==== MATERIALS PROVIDED

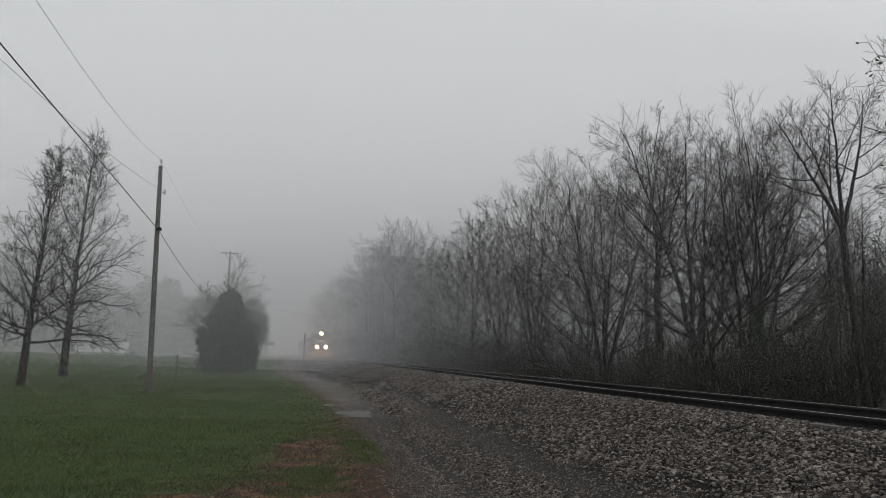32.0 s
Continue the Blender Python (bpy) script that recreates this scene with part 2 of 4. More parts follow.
def land_material():
    """Lawn, red-brown mulch, gravel lane and near-black gap shade painted under the ballast, told apart by where they
    lie.
    """
    mat = bpy.data.materials.new("lawn_and_gravel")
    mat.use_nodes = True
    n, l = mat.node_tree.nodes, mat.node_tree.links
    b = n["Principled BSDF"]
    geo = n.new("ShaderNodeNewGeometry")
    sep = n.new("ShaderNodeSeparateXYZ")
    l.new(geo.outputs["Position"], sep.inputs[0])

    def noise_tex(scale, detail=4):
        t = n.new("ShaderNodeTexNoise")
        t.inputs["Scale"].default_value, t.inputs["Detail"].default_value = scale, detail
        l.new(geo.outputs["Position"], t.inputs["Vector"])
        return t.outputs["Fac"]

    def math_node(op, a, c):
        t = n.new("ShaderNodeMath")
        t.operation = op
        for i, v in enumerate((a, c)):
            if isinstance(v, (int, float)):
                t.inputs[i].default_value = v
            else:
                l.new(v, t.inputs[i])
        return t.outputs[0]

    def remap(v, a, c):
        t = n.new("ShaderNodeMapRange")
        t.interpolation_type = "SMOOTHSTEP"
        t.inputs["From Min"].default_value, t.inputs["From Max"].default_value = a, c
        l.new(v, t.inputs["Value"])
        return t.outputs["Result"]

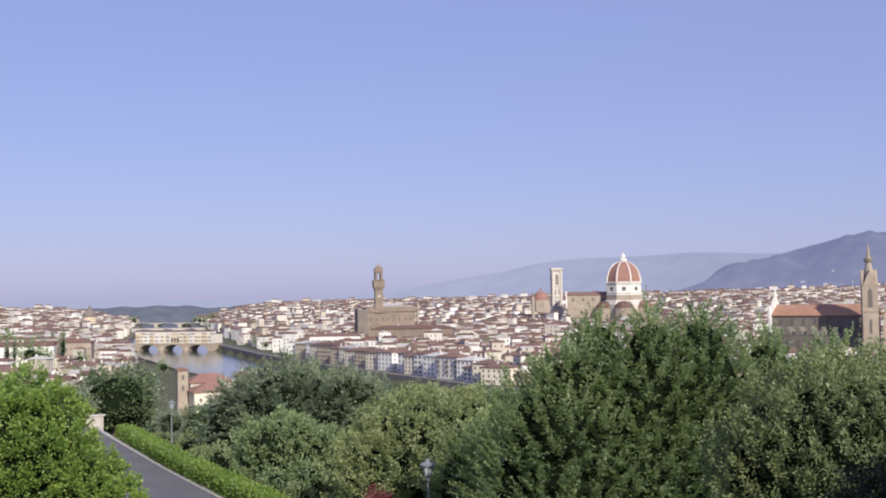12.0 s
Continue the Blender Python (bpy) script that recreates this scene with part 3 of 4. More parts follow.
def basilica():
    ob = empty("basilica", facing(BASILICA, 0, -19), "brown stone basilica with a long tiled nave and a spire", "church")
    # nave to the west of the tower
    L = 70
    # Nave and aisle are coloured dark in place of the shade on them.
    part("nave_wall", box(-L - 6, -4, 20, 38, -2, 37), M_GREYSHADESTONE, ob)
    put(part("nave_roof", gable(L + 2, 18, 37.2, 0, 44.6, 1.0, 0.7), M_NAVEROOF, ob, "orange tiled saddle roof"), Matrix.Translation((-L / 2 - 5, 29, 0)))
    part("aisle_wall", box(-L - 4, -4, 10, 20, -2, 23), M_GREYSHADESTONE, ob)
    for k in range(8):
        cx = -L + 1 + k * 8.4
        bm = bmesh.new()
        v = [bm.verts.new((cx - 4, 9.7, 23)), bm.verts.new((cx + 4, 9.7, 23)), bm.verts.new((cx, 9.7, 29)), bm.verts.new((cx - 4, 20, 23)), bm.verts.new((cx + 4, 20, 23)), bm.verts.new((cx, 20, 29))]
        for f in ((0, 1, 2), (3, 5, 4), (0, 2, 5, 3), (1, 4, 5, 2), (0, 3, 4, 1)):
            bm.faces.new([v[i] for i in f])
        part("aisle_gable", bm, M_GREYSHADESTONE, ob)
        put(part("window", bm_mesh("window", arch_pane(1.8, 7, True), M_WINDOW), None, ob), Matrix.Translation((cx, 9.9, 13)))
    wn2 = bm_mesh("clerestory_window", arch_pane(1.6, 6, True), M_WINDOW)
    for k in range(8):
        put(part("clerestory_window", wn2, None, ob), Matrix.Translation((-L + 1 + k * 8.4, 19.95, 29)))
    # white gabled front seen from behind
    bm = bmesh.new()
    prof = [(18, -2), (40, -2), (40, 38), (29, 51), (18, 38)]
    a = [bm.verts.new((-L - 8.2, yy, zz)) for yy, zz in prof]
    b = [bm.verts.new((-L - 6, yy, zz)) for yy, zz in prof]
    bm.faces.new(a), bm.faces.new(b[::-1])
    for i in range(5):
        bm.faces.new((a[i], b[i], b[(i + 1) % 5], a[(i + 1) % 5]))
    bmesh.ops.recalc_face_normals(bm, faces=bm.faces)
    fr = part("front_gable", bm, M_MARBLE, ob)
    for yy, zz in ((18, 44), (29, 55), (40, 44)):
        part("pinnacle", lathe([(1.3, zz - 10), (1.3, zz - 3), (0.1, zz + 1)], 6), M_MARBLE, fr).matrix_basis = Matrix.Translation((-L - 7, yy, 0))
    # bell tower
    tw = part("bell_tower", box(-5.1, 5.1, 0, 10.2, -2, 57, 0.15), M_STONE, ob)
    for zz in (22, 40):
        part("string_course", box(-5.5, 5.5, -0.4, 10.6, zz - 0.5, zz + 0.5), M_STONE, tw)
    for side in range(4):
        rot = Matrix.Translation((0, 5.1, 0)) @ Matrix.Rotation(side * math.pi / 2, 4, "Z")
        bm = bmesh.new()
        v = [bm.verts.new(p) for p in ((-4.6, -5.3, 57), (4.6, -5.3, 57), (0, -5.3, 68), (-4.6, -3.9, 57), (4.6, -3.9, 57), (0, -2.6, 68))]
        for f in ((0, 1, 2), (3, 5, 4), (0, 2, 5, 3), (1, 4, 5, 2)):
            bm.faces.new([v[i] for i in f])
        put(part("belfry_gable", bm, M_STONE, tw), rot)
        put(part("belfry_window", bm_mesh("belfry_window", arch_pane(3.0, 13, True), M_WINDOW), None, tw), rot @ Matrix.Translation((0, -5.12, 42.5)))
        put(part("lower_window", bm_mesh("lower_window", arch_pane(1.7, 10, True), M_WINDOW), None, tw), rot @ Matrix.Translation((0, -5.12, 25)))
    turn_t = Matrix.Translation((0, 5.1, 0)) @ Matrix.Rotation(radians(24), 4, "Z") @ Matrix.Translation((0, -5.1, 0))
    tw.matrix_basis = turn_t
    sp = part("spire", lathe([(4.6, 57), (1.8, 73), (2.5, 74), (2.5, 76), (1.4, 76.4), (1.1, 79.5), (0.2, 85.5), (0.1, 86.5)], 8, math.pi / 8), M_STONE, ob)
    sp.matrix_basis = Matrix.Translation((0, 5.1, 0))
    part("spire_gallery", lathe([(2.8, 73.4), (2.8, 75.6), (2.4, 75.6), (2.4, 73.4)], 8, math.pi / 8, False), M_GREYSHADESTONE, sp)
    # east end: gabled chapels stepping down
    for x0, x1, h, rdg, y0 in ((6.2, 20.5, 34, 45, 18), (20.6, 28.6, 30, 37, 13), (28.7, 36.5, 31, 36.5, 10)):
        ch = part("chapel", box(x0, x1, y0, y0 + 16, -2, h), M_LITPALESTONE, ob)
        bm = bmesh.new()
        xm = (x0 + x1) / 2
        v = [bm.verts.new(p) for p in ((x0, y0 - 0.2, h), (x1, y0 - 0.2, h), (xm, y0 - 0.2, rdg), (x0, y0 + 16, h), (x1, y0 + 16, h), (xm, y0 + 16, rdg))]
        for f in ((0, 1, 2), (3, 5, 4), (0, 2, 5, 3), (1, 4, 5, 2)):
            bm.faces.new([v[i] for i in f])
        part("gable", bm, M_LITPALESTONE, ch)
        n = 2 if x1 - x0 > 9 else 1
        for k in range(n):
            cx = x0 + (x1 - x0) * (k + 0.5) / n
            put(part("lancet_window", bm_mesh("lancet_window", arch_pane(2.6, 17, True), M_WINDOW), None, ch), Matrix.Translation((cx, y0 - 0.12, 10)))
        for cx in (x0, x1):
            part("buttress", box(cx - 0.8, cx + 0.8, y0 - 3, y0, -2, h - 4), M_LITPALESTONE, ch)
            part("pinnacle", lathe([(0.8, h - 4), (0.8, h + 2.5), (0.1, h + 6)], 4, math.pi / 4), M_LITPALESTONE, ch).matrix_basis = Matrix.Translation((cx, y0 - 1, 0))
    return ob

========

INSTRUCTION — Return the material exactly as given, apart from the pictures.

ANSWER BELOW —
32.0 s
Continue the Blender Python (bpy) script that recreates this scene with part 2 of 4. More parts follow.
def land_material():
    """Lawn, red-brown mulch, gravel lane and near-black gap shade painted under the ballast, told apart by where they
    lie.
    """
    mat = bpy.data.materials.new("lawn_and_gravel")
    mat.use_nodes = True
    n, l = mat.node_tree.nodes, mat.node_tree.links
    b = n["Principled BSDF"]
    geo = n.new("ShaderNodeNewGeometry")
    sep = n.new("ShaderNodeSeparateXYZ")
    l.new(geo.outputs["Position"], sep.inputs[0])

    def noise_tex(scale, detail=4):
        t = n.new("ShaderNodeTexNoise")
        t.inputs["Scale"].default_value, t.inputs["Detail"].default_value = scale, detail
        l.new(geo.outputs["Position"], t.inputs["Vector"])
        return t.outputs["Fac"]

    def math_node(op, a, c):
        t = n.new("ShaderNodeMath")
        t.operation = op
        for i, v in enumerate((a, c)):
            if isinstance(v, (int, float)):
                t.inputs[i].default_value = v
            else:
                l.new(v, t.inputs[i])
        return t.outputs[0]

    def remap(v, a, c):
        t = n.new("ShaderNodeMapRange")
        t.interpolation_type = "SMOOTHSTEP"
        t.inputs["From Min"].default_value, t.inputs["From Max"].default_value = a, c
        l.new(v, t.inputs["Value"])
        return t.outputs["Result"]

12.0 s
Continue the Blender Python (bpy) script that recreates this scene with part 3 of 4. More parts follow.
def basilica():
    ob = empty("basilica", facing(BASILICA, 0, -19), "brown stone basilica with a long tiled nave and a spire", "church")
    # nave to the west of the tower
    L = 70
    # Nave and aisle are coloured dark in place of the shade on them.
    part("nave_wall", box(-L - 6, -4, 20, 38, -2, 37), M_GREYSHADESTONE, ob)
    put(part("nave_roof", gable(L + 2, 18, 37.2, 0, 44.6, 1.0, 0.7), M_NAVEROOF, ob, "orange tiled saddle roof"), Matrix.Translation((-L / 2 - 5, 29, 0)))
    part("aisle_wall", box(-L - 4, -4, 10, 20, -2, 23), M_GREYSHADESTONE, ob)
    for k in range(8):
        cx = -L + 1 + k * 8.4
        bm = bmesh.new()
        v = [bm.verts.new((cx - 4, 9.7, 23)), bm.verts.new((cx + 4, 9.7, 23)), bm.verts.new((cx, 9.7, 29)), bm.verts.new((cx - 4, 20, 23)), bm.verts.new((cx + 4, 20, 23)), bm.verts.new((cx, 20, 29))]
        for f in ((0, 1, 2), (3, 5, 4), (0, 2, 5, 3), (1, 4, 5, 2), (0, 3, 4, 1)):
            bm.faces.new([v[i] for i in f])
        part("aisle_gable", bm, M_GREYSHADESTONE, ob)
        put(part("window", bm_mesh("window", arch_pane(1.8, 7, True), M_WINDOW), None, ob), Matrix.Translation((cx, 9.9, 13)))
    wn2 = bm_mesh("clerestory_window", arch_pane(1.6, 6, True), M_WINDOW)
    for k in range(8):
        put(part("clerestory_window", wn2, None, ob), Matrix.Translation((-L + 1 + k * 8.4, 19.95, 29)))
    # white gabled front seen from behind
    bm = bmesh.new()
    prof = [(18, -2), (40, -2), (40, 38), (29, 51), (18, 38)]
    a = [bm.verts.new((-L - 8.2, yy, zz)) for yy, zz in prof]
    b = [bm.verts.new((-L - 6, yy, zz)) for yy, zz in prof]
    bm.faces.new(a), bm.faces.new(b[::-1])
    for i in range(5):
        bm.faces.new((a[i], b[i], b[(i + 1) % 5], a[(i + 1) % 5]))
    bmesh.ops.recalc_face_normals(bm, faces=bm.faces)
    fr = part("front_gable", bm, M_MARBLE, ob)
    for yy, zz in ((18, 44), (29, 55), (40, 44)):
        part("pinnacle", lathe([(1.3, zz - 10), (1.3, zz - 3), (0.1, zz + 1)], 6), M_MARBLE, fr).matrix_basis = Matrix.Translation((-L - 7, yy, 0))
    # bell tower
    tw = part("bell_tower", box(-5.1, 5.1, 0, 10.2, -2, 57, 0.15), M_STONE, ob)
    for zz in (22, 40):
        part("string_course", box(-5.5, 5.5, -0.4, 10.6, zz - 0.5, zz + 0.5), M_STONE, tw)
    for side in range(4):
        rot = Matrix.Translation((0, 5.1, 0)) @ Matrix.Rotation(side * math.pi / 2, 4, "Z")
        bm = bmesh.new()
        v = [bm.verts.new(p) for p in ((-4.6, -5.3, 57), (4.6, -5.3, 57), (0, -5.3, 68), (-4.6, -3.9, 57), (4.6, -3.9, 57), (0, -2.6, 68))]
        for f in ((0, 1, 2), (3, 5, 4), (0, 2, 5, 3), (1, 4, 5, 2)):
            bm.faces.new([v[i] for i in f])
        put(part("belfry_gable", bm, M_STONE, tw), rot)
        put(part("belfry_window", bm_mesh("belfry_window", arch_pane(3.0, 13, True), M_WINDOW), None, tw), rot @ Matrix.Translation((0, -5.12, 42.5)))
        put(part("lower_window", bm_mesh("lower_window", arch_pane(1.7, 10, True), M_WINDOW), None, tw), rot @ Matrix.Translation((0, -5.12, 25)))
    turn_t = Matrix.Translation((0, 5.1, 0)) @ Matrix.Rotation(radians(24), 4, "Z") @ Matrix.Translation((0, -5.1, 0))
    tw.matrix_basis = turn_t
    sp = part("spire", lathe([(4.6, 57), (1.8, 73), (2.5, 74), (2.5, 76), (1.4, 76.4), (1.1, 79.5), (0.2, 85.5), (0.1, 86.5)], 8, math.pi / 8), M_STONE, ob)
    sp.matrix_basis = Matrix.Translation((0, 5.1, 0))
    part("spire_gallery", lathe([(2.8, 73.4), (2.8, 75.6), (2.4, 75.6), (2.4, 73.4)], 8, math.pi / 8, False), M_GREYSHADESTONE, sp)
    # east end: gabled chapels stepping down
    for x0, x1, h, rdg, y0 in ((6.2, 20.5, 34, 45, 18), (20.6, 28.6, 30, 37, 13), (28.7, 36.5, 31, 36.5, 10)):
        ch = part("chapel", box(x0, x1, y0, y0 + 16, -2, h), M_LITPALESTONE, ob)
        bm = bmesh.new()
        xm = (x0 + x1) / 2
        v = [bm.verts.new(p) for p in ((x0, y0 - 0.2, h), (x1, y0 - 0.2, h), (xm, y0 - 0.2, rdg), (x0, y0 + 16, h), (x1, y0 + 16, h), (xm, y0 + 16, rdg))]
        for f in ((0, 1, 2), (3, 5, 4), (0, 2, 5, 3), (1, 4, 5, 2)):
            bm.faces.new([v[i] for i in f])
        part("gable", bm, M_LITPALESTONE, ch)
        n = 2 if x1 - x0 > 9 else 1
        for k in range(n):
            cx = x0 + (x1 - x0) * (k + 0.5) / n
            put(part("lancet_window", bm_mesh("lancet_window", arch_pane(2.6, 17, True), M_WINDOW), None, ch), Matrix.Translation((cx, y0 - 0.12, 10)))
        for cx in (x0, x1):
            part("buttress", box(cx - 0.8, cx + 0.8, y0 - 3, y0, -2, h - 4), M_LITPALESTONE, ch)
            part("pinnacle", lathe([(0.8, h - 4), (0.8, h + 2.5), (0.1, h + 6)], 4, math.pi / 4), M_LITPALESTONE, ch).matrix_basis = Matrix.Translation((cx, y0 - 1, 0))
    return ob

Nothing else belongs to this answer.